Making the best out of the ugliest outcomes. This is what happens everyday in the world of pretty ugly, an imperfect world full of differences, but in which every child accepts himself and is accepted for what he really is, without being brainwashed or restrained and without racial or social barriers.

Often left alone and forgotten in society’s sidelines, kids who live in this magic world, are indeed special, even if they do not reflect the traditional image of beauty. Some of them are scrawny, pale, and a bit dirty. Many behavioral and physical imperfections have obviously taken a toll in these children’s lives, therefore they fight to overcome any troublesome challenge that may take them over, but never alone, because one’s problem could become the solution of the other. That’s why francis’s wheelchair turns into a comfortable shopping cart and that’s why wendy is always the first to be chosen when playing hide and seek in the dark.

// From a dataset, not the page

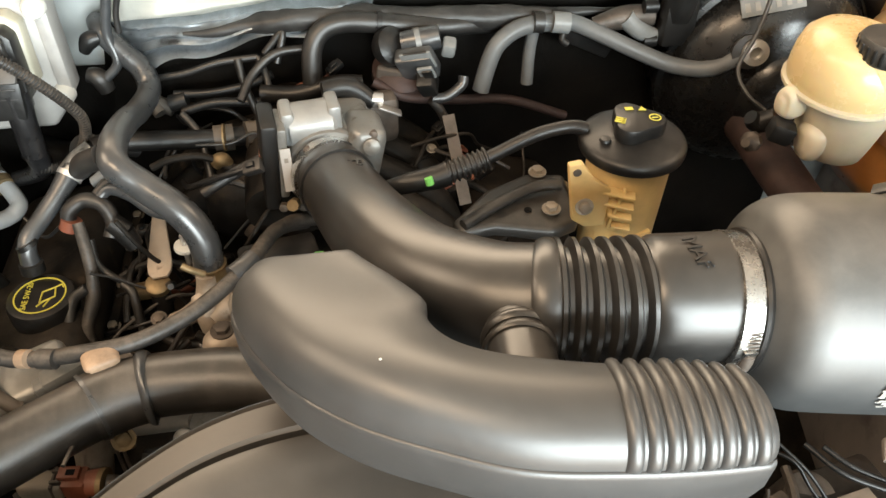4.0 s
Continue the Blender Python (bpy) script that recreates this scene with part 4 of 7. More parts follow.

On the outskirts of town there is always a group of “pretty ugly” who deals with the metropolis’s everyday problems by continously coming up with new solutions to confront the issues. A deep and funny comparison amongst the social problems of minors and civic realities of the city in which 
they live and grow. 

“Pretty ugly” carries a postive message for everyone, that is: accept with irony and intelligence the differences that seem to separate us, whichever they may be because only by understanding one another, can we gain the possibility to transform what seems ugly into something beautiful.